The result, in the long run, will be a smaller market overall dominated by non-European technology providers and a perfect repetition of Europe’s solar photovoltaic trauma: an entire industry built up and lost in the course of a little more than two decades.

Green protectionism across the globe

Given its strategic significance and the massive stimulus being spent on cleantech around the globe, it is hardly surprising that countries and regional blocs are looking at ways to channel funding to domestic players or – at the very least – incentivize localization of manufacturing.

While local content requirements have been a reality in the wind industry for decades (e.g. in Turkey, Brazil and Canada), the Inflation Reduction Act has undoubtedly opened a new chapter, raising serious concerns about compatibility with world trade rules. The EU has refrained from introducing local content requirements until today.

However, a new realism is developing on this side of the Atlantic as the EU seeks to avoid repeating the departure of another cleantech industry at all costs.

While understandable from an industrial policy perspective, these developments have already led to trade frictions and threaten to derail international trade relations further.

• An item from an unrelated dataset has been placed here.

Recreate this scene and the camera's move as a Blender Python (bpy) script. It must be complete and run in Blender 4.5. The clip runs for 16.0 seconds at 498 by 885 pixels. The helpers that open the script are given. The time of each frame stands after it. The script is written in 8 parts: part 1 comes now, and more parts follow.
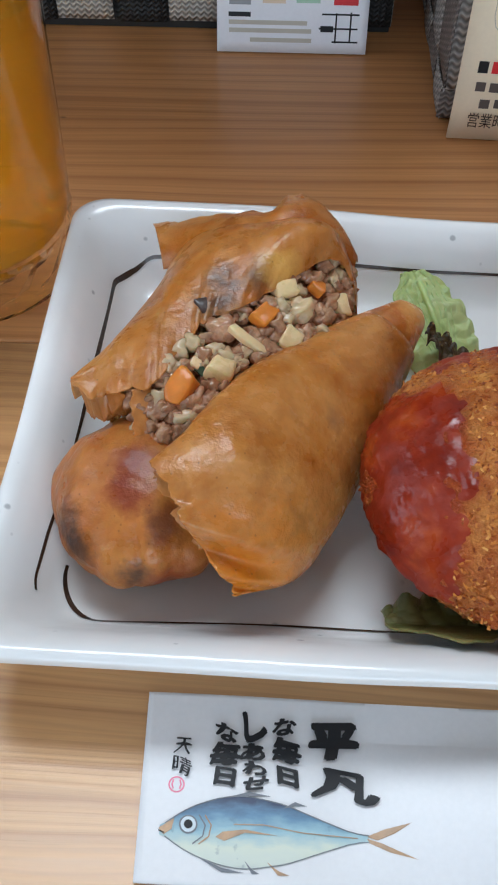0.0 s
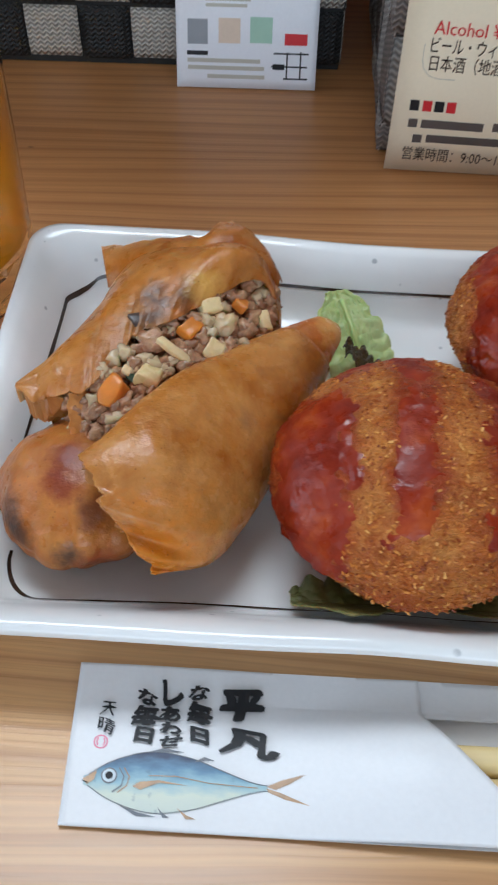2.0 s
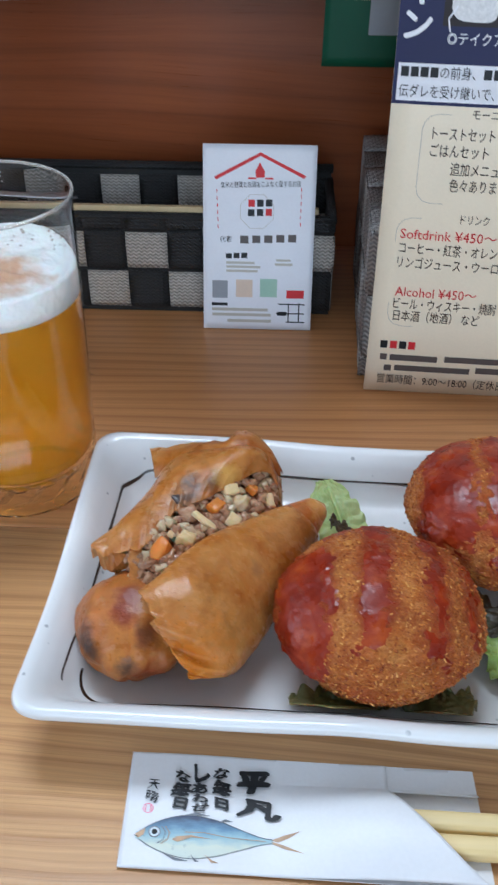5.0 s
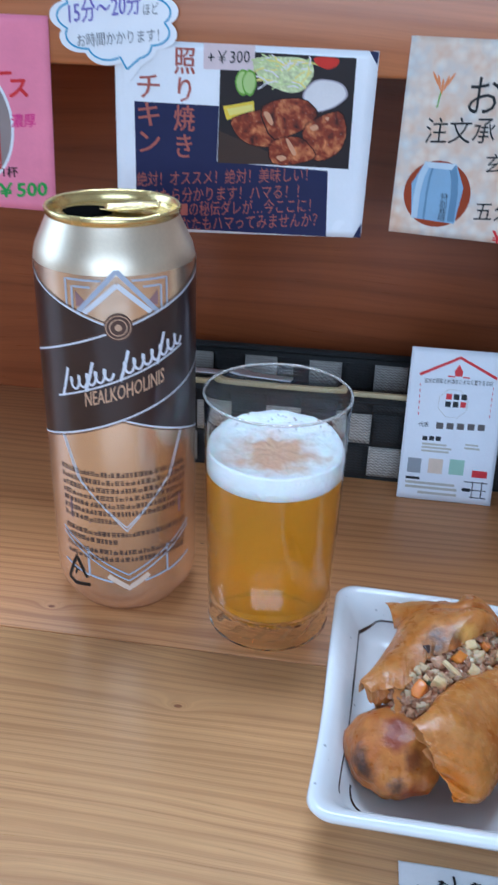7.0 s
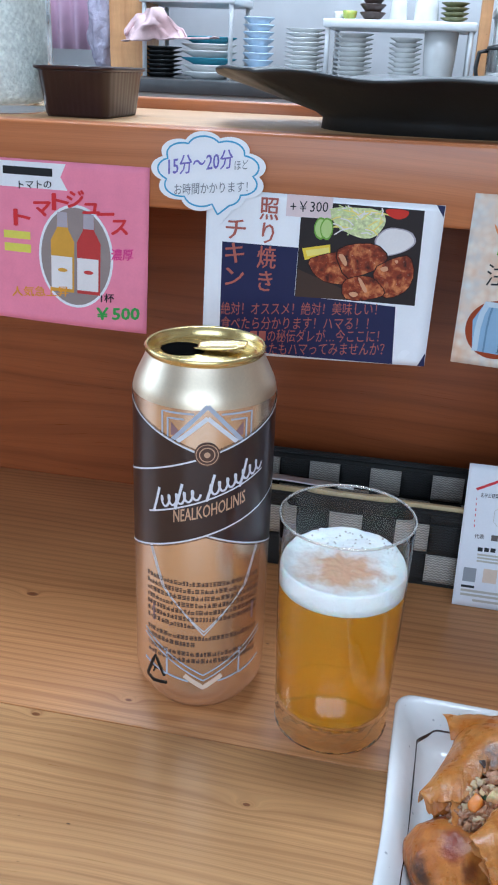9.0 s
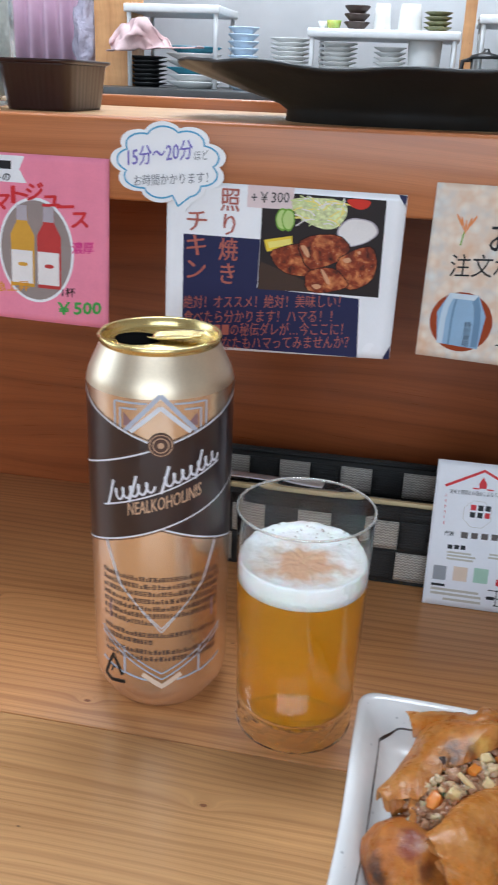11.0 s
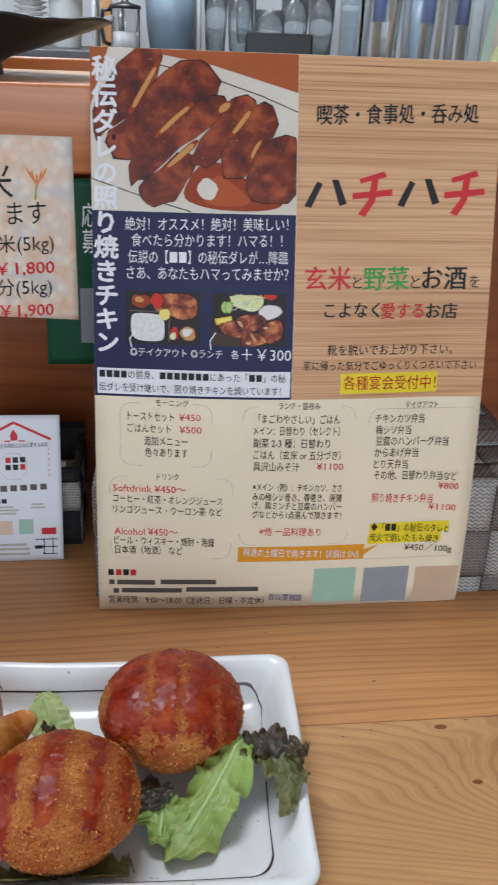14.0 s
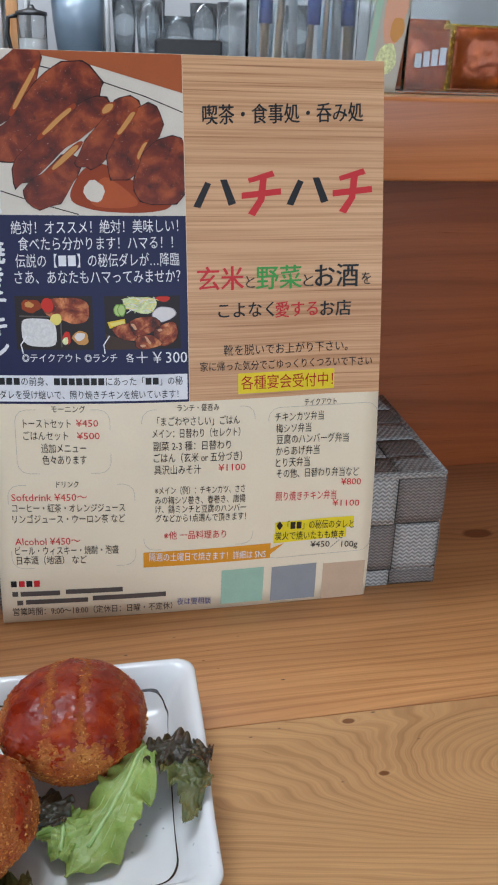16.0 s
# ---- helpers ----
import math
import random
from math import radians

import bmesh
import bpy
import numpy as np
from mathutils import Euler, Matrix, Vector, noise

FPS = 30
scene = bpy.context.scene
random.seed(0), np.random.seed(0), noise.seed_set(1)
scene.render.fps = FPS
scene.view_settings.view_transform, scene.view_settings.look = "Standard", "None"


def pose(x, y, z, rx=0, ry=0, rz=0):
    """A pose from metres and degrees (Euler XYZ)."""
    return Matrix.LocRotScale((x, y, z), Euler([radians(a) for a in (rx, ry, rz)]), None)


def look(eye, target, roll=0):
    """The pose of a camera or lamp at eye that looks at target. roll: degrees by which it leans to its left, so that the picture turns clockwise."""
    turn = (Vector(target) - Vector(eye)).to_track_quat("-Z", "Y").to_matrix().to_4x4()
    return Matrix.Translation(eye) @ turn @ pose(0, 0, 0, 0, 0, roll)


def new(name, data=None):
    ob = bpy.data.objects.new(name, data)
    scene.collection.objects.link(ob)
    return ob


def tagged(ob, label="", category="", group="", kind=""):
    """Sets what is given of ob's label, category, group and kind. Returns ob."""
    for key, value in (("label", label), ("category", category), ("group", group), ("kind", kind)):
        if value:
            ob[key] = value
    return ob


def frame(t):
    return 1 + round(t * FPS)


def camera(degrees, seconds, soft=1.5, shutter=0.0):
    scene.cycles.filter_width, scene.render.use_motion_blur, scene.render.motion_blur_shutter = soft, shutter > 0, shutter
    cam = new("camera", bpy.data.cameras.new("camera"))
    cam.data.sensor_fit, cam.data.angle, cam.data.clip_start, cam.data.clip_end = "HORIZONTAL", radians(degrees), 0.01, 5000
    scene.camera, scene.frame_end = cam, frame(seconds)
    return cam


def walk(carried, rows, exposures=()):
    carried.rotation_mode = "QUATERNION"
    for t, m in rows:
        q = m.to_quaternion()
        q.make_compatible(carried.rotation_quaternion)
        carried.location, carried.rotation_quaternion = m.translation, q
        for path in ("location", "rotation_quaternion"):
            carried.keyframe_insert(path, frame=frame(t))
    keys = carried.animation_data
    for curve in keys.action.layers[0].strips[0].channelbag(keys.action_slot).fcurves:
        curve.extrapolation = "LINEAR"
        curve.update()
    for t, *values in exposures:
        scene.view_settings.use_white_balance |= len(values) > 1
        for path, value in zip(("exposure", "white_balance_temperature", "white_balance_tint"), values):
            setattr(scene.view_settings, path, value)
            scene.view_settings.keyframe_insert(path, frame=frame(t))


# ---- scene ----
from mathutils.bvhtree import BVHTree

cam = camera(31.89, 16.0, soft=2.0, shutter=0.4)
PATH = [
    (0, (0.0212, 0.0102, 0.1631), (-0.0052, 1.2608, -1.3974), 0.75),
    (0.5, (0.0205, 0.0073, 0.1654), (0.0014, 1.2543, -1.3982), 1.21),
    (1, (0.0265, 0.0093, 0.1602), (0.0113, 1.2544, -1.4049), 1.44),
    (1.5, (0.0297, 0.0046, 0.1645), (0.0142, 1.2593, -1.3928), 1.43),
    (2, (0.0375, -0.0064, 0.1776), (0.0204, 1.2776, -1.3557), 1.41),
    (2.5, (0.0530, -0.0251, 0.1916), (0.0382, 1.3051, -1.3018), 1.51),
    (3, (0.0591, -0.0428, 0.2051), (0.0511, 1.3452, -1.2348), 1.55),
    (3.2, (0.0589, -0.0492, 0.2104), (0.0535, 1.3650, -1.2038), 1.53),
    (5.3, (0.0297, -0.0770, 0.2289), (-0.0431, 1.5541, -0.9262), 0.43),
    (5.5, (0.0215, -0.0841, 0.2329), (-0.0603, 1.5696, -0.8890), 0.74),
    (6, (0.0042, -0.1011, 0.2493), (-0.1221, 1.5859, -0.8176), 1.05),
    (6.5, (-0.0178, -0.1150, 0.2611), (-0.1966, 1.6099, -0.7353), 1.54),
    (7, (-0.0286, -0.1308, 0.2712), (-0.2627, 1.6231, -0.6611), 1.87),
    (7.5, (-0.0357, -0.1416, 0.2819), (-0.3404, 1.6386, -0.5773), 1.89),
    (8, (-0.0368, -0.1478, 0.2917), (-0.3724, 1.6447, -0.5294), 2.26),
    (8.5, (-0.0373, -0.1537, 0.3032), (-0.3873, 1.6455, -0.4972), 2.27),
    (8.7, (-0.0390, -0.1564, 0.3082), (-0.3914, 1.6434, -0.4896), 2.30),
    (10.8, (-0.0315, -0.1526, 0.3004), (-0.3829, 1.6593, -0.4702), 2.07),
    (11, (-0.0228, -0.1491, 0.2966), (-0.3644, 1.6656, -0.4716), 2.18),
    (11.5, (0.0031, -0.1434, 0.2959), (-0.2916, 1.6740, -0.4853), 2.35),
    (12, (0.0219, -0.1379, 0.2951), (-0.1935, 1.6834, -0.5026), 2.41),
    (12.5, (0.0465, -0.1334, 0.2953), (-0.0600, 1.6945, -0.5092), 2.36),
    (13, (0.0721, -0.1349, 0.2934), (0.0936, 1.6915, -0.5213), 2.34),
    (13.5, (0.0967, -0.1379, 0.2931), (0.2445, 1.6791, -0.5295), 2.36),
    (14, (0.1075, -0.1450, 0.2965), (0.3430, 1.6587, -0.5349), 2.31),
    (14.5, (0.1197, -0.1474, 0.2944), (0.4166, 1.6485, -0.5340), 2.23),
    (15, (0.1228, -0.1468, 0.2943), (0.4614, 1.6429, -0.5317), 2.21),
    (15.5, (0.1249, -0.1466, 0.2937), (0.4940, 1.6406, -0.5246), 2.11),
    (16, (0.1250, -0.1463, 0.2937), (0.5126, 1.6395, -0.5192), 1.99),
]
walk(cam, [(t, look(eye, target, roll)) for t, eye, target, roll in PATH],
     exposures=((0.0, -0.18, 5650, 4), (3.0, -0.16, 5550, 4), (6.0, -0.06, 5000, 5), (7.0, -0.06, 4700, 4), (8.5, -0.06, 4950, 4), (12.5, -0.1, 5850, 7), (16.0, -0.2, 5700, 7)))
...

For these reasons, a new consensus about resilience in cleantech trade is urgently needed.

Resilience means maintaining the ability to manufacture cleantech domestically. —Christopher Frey, Head of Public and Regulatory Affairs, Sunfire”— Christopher Frey, Head of Public and Regulatory Affairs, Sunfire

Embedding resilience in trade policy

The liberal international economic order has taken a big hit over the last decade. The World Trade Organization’s (WTO) authority as the final arbitrator in trade disputes has suffered severely, allowing protectionism to rise unscrutinized. Despite its issues, the WTO remains the central multilateral negotiation forum for trade matters and its members need to find a way to fix the fractures.

The world trading system must better incorporate the principle of resilience to accommodate the new economic realities of global green competition. Economies are undergoing the most profound transformation in decades to get closer to net zero.

After billions of taxpayers’ money is spent on research, development and demonstration of innovative cleantech, green investments must yield a domestic dividend. That will hardly be possible without a level playing field regarding the role of the state and a basic shared understanding of fair competition.

There is also an important social dimension to consider: if public funding for renewable electricity generation or green hydrogen production does not benefit domestic manufacturers and their workforce, the acceptance of climate-related policies will be seriously threatened. Meeting a certain percentage of cleantech needs domestically is a legitimate concern amid global supply chain woes.

The vulnerabilities of the global trading system have already been painfully felt with the COVID-19 pandemic and exacerbated by ongoing geopolitical tensions. In this context, resilience means maintaining the ability to manufacture cleantech domestically. Countries should be allowed to protect the core of their cleantech industries until a critical market size has been reached. Once an industry is lost, it is unlikely to return, as supplier networks, know-how and workers will be gone with it.